Because we had an hour between the end of breakfast on Saturday morning & when we needed to be back at the inn to gussy ourselves up for the wedding later that afternoon, Krishna & I strolled up & down Main Street in Gloucester & I managed to search through the poetry sections of the Bookstore of Gloucester & Dogtown Book Shop. This part of Gloucester has definitely moved well into the weekend resort town chi-chi look, antique shops & boutiques, tho it is a far cry from the hell that is Rockport just five miles away. And the sad reality of it is that if the “historic West End” ever takes hold, the genuine thrift shops & bookstores would be doomed.

The Bookstore of Gloucester is an indie new-book emporium, with a decent poetry section overall, not as far back as it could be and twice the size of the selection at your typical Barnes & Noble.
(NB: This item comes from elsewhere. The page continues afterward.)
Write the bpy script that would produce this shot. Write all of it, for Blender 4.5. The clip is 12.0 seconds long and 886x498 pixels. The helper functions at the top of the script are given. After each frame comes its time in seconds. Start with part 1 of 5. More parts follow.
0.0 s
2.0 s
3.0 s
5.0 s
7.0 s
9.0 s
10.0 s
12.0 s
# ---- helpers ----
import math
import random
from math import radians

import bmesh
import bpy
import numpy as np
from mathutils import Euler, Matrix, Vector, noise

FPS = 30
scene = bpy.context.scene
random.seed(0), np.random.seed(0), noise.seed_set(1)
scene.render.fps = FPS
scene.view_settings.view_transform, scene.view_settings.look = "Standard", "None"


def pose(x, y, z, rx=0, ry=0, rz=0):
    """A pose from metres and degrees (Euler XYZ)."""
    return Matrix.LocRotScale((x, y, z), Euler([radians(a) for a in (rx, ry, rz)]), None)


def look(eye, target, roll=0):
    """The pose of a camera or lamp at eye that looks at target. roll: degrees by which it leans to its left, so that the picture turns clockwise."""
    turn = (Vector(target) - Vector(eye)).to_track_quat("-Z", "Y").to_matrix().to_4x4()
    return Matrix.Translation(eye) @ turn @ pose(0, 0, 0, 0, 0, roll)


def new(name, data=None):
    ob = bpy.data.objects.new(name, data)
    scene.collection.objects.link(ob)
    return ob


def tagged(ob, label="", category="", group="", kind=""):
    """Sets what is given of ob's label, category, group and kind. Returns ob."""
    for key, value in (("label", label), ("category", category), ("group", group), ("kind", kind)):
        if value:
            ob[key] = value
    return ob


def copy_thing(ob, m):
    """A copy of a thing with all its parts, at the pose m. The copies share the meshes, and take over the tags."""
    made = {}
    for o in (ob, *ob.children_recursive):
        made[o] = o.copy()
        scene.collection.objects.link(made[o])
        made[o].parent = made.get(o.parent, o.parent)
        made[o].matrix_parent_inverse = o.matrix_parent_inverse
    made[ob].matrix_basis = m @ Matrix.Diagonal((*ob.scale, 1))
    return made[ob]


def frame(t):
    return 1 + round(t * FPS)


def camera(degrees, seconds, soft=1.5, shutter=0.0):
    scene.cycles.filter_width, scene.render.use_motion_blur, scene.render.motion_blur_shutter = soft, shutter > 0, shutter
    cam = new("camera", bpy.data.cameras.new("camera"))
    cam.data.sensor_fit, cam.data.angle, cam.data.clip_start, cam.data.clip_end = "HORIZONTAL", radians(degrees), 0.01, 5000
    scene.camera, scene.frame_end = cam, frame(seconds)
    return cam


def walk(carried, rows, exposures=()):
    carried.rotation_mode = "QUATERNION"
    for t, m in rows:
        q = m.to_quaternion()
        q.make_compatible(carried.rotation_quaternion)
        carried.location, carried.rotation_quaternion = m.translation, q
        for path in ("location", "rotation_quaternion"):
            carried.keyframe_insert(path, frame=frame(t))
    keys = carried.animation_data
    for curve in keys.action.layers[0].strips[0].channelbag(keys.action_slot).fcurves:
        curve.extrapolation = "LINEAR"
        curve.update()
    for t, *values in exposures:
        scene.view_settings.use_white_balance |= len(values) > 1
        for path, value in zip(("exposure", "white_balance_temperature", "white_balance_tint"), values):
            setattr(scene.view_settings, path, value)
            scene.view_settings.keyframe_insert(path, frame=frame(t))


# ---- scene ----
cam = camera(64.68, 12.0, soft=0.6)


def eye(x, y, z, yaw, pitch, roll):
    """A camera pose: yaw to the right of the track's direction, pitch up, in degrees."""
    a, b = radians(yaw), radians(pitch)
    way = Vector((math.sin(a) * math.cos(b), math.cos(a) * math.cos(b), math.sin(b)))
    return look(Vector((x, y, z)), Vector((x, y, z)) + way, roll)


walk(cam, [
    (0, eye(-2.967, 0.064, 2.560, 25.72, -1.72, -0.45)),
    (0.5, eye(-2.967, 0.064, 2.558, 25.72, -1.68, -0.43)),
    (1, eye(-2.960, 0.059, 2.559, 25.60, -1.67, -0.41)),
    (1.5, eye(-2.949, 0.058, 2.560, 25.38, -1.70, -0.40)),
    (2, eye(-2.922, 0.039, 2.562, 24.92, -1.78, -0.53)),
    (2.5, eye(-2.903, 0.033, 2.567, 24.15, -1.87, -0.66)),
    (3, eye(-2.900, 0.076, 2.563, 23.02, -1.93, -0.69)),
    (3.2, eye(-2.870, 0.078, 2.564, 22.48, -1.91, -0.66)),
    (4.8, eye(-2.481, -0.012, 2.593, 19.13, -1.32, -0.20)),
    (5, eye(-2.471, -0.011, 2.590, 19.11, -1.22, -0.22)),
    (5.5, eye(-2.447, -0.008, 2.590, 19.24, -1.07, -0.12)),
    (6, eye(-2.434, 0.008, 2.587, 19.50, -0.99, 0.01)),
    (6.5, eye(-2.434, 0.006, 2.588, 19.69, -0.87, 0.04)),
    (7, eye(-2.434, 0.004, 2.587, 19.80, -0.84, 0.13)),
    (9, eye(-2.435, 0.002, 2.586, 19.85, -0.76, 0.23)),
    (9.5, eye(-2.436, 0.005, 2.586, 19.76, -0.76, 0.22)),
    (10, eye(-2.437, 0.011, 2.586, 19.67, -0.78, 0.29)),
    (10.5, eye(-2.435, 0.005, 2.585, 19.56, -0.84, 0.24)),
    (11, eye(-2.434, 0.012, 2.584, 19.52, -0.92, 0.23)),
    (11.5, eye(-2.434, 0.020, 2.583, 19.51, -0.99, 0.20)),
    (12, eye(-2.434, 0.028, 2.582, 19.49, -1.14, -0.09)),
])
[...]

They only had one Charles Olson volume – the paperback Collected Poems – but they had a half dozen Vincent Ferrini titles and even carry chapbooks. I picked up two Ferrini books I’d not seen before: Magdalene Silences (Igneus Press, Bedford, NH 1992) and The Indweller / Emperor of Mars (Igneus Press again, 2000). “We miss Vincent,” said the woman who took my money, who also made a point of telling me that there is a new Ferrini volume coming out quite soon & that they would be having a reading for it later in July.

Dogtown Book Shop is across the street & up the block, which means of course that it’s nowhere near Dogtown – and a good thing too, given that commerce in those environs that were taken back over by brambles & “open space” ages ago would not be possible. Mostly it’s a used bookshop, tho there were multiple copies of a big coffee table book on the antique homes of Gloucester and some pamphlets on Dogtown itself up front, along with a DVD for Polis is This, marked at $30. “Henry Ferrini’s film,” the guy behind the counter called it.
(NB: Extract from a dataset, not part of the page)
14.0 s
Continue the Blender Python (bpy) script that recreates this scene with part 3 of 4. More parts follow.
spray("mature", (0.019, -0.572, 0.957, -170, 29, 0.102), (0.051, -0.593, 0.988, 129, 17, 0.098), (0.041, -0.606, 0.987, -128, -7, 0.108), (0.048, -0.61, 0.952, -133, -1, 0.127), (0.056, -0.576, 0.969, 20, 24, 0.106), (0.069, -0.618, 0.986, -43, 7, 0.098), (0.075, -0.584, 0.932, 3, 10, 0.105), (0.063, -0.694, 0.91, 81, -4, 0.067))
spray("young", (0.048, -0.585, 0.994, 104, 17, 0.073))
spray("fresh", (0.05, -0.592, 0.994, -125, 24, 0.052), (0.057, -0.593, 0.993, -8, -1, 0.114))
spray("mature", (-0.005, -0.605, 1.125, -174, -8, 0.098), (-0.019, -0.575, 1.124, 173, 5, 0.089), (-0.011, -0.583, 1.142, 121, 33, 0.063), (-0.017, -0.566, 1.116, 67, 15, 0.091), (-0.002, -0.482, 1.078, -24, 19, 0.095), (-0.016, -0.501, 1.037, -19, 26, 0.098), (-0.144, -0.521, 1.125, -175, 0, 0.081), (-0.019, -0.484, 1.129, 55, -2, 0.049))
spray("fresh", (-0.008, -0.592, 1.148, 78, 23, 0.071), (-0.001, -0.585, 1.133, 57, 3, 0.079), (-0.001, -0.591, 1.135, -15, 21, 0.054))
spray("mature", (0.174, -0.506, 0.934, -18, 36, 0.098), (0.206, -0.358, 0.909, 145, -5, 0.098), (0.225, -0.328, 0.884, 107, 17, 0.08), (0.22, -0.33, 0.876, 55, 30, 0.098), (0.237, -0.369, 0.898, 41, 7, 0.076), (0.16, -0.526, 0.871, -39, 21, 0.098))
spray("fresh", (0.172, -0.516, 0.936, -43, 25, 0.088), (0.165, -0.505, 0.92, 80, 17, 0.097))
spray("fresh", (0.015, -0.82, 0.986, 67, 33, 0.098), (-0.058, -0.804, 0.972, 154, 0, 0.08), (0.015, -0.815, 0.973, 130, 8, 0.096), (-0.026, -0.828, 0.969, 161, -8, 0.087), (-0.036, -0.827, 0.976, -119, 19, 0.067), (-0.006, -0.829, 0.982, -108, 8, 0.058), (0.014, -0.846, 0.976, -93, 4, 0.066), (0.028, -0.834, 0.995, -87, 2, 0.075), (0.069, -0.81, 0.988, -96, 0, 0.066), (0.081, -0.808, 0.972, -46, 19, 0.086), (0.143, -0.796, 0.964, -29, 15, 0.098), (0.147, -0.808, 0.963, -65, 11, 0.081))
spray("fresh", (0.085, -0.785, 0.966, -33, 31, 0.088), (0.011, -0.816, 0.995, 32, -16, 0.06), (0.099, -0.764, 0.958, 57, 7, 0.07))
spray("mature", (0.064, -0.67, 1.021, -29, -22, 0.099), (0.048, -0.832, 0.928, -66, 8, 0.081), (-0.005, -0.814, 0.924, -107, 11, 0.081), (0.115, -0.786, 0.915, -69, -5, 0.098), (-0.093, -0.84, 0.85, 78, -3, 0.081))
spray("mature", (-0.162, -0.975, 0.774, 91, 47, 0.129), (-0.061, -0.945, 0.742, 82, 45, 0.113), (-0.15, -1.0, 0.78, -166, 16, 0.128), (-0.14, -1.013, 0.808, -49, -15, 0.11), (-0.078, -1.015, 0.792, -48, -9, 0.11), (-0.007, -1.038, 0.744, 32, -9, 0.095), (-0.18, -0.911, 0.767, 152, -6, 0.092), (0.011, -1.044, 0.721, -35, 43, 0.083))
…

Dogtown Books otherwise is your standard used book shop. Not a lot of poetry, but at least not in the furthest back corner. “Turn left at Robert Frost” is literally the way the fellow at the register pointed me toward it. Not a lot of books there either, tho I did find two gems, an early Stephen Ratcliffe volume that somehow escaped me 22 years ago, Distance (Avenue B, Bolinas 1986). Since Ratcliffe is one of the poets I think everybody needs to own all of – the scope of his project is spectacular, especially when you consider his fidelity to detail – this is a serious find.

The other volume is the Random House gathering of works by V.R. “Bunny” Lang that includes Alison Lurie’s 70-page memoir of Lang to give the book a very modest collected works heft. Lang died very young, just 32, in 1956, and her absence in The New American Poetry is to this day legitimately a scandal – Lang’s poetry was so much a piece of the New York scene that one of her poems ended up in Frank O’Hara’s Collected mislabeled as his work.

Otherwise, the most notable thing about the store’s selection was a considerable collection of older critical books about Ezra Pound – somebody had obviously dumped his or her collection – many of them hardback review copies.

Walking around reminded me that Polis is This turned up a lot of people who still remembered Charles Olson, tho he’s been gone now over three dozen years. That’s the sort of continuity one associates with small town life. Gloucester the fishing village is a manifestation of that perspective & most any turn into the neighborhoods has that look to it. But Olson’s own introduction to the town, as the summer get-away for his postal worker father to take the family from Worcester, 77 miles inland, already reveals Gloucester to adapting to a second function – that of regional tourism. The Ocean View Inn, where we stayed – and which bills itself as a convention center – is on Atlantic Road, a strip right on the ocean that consists of one motel or inn after another. Not one of them is new construction.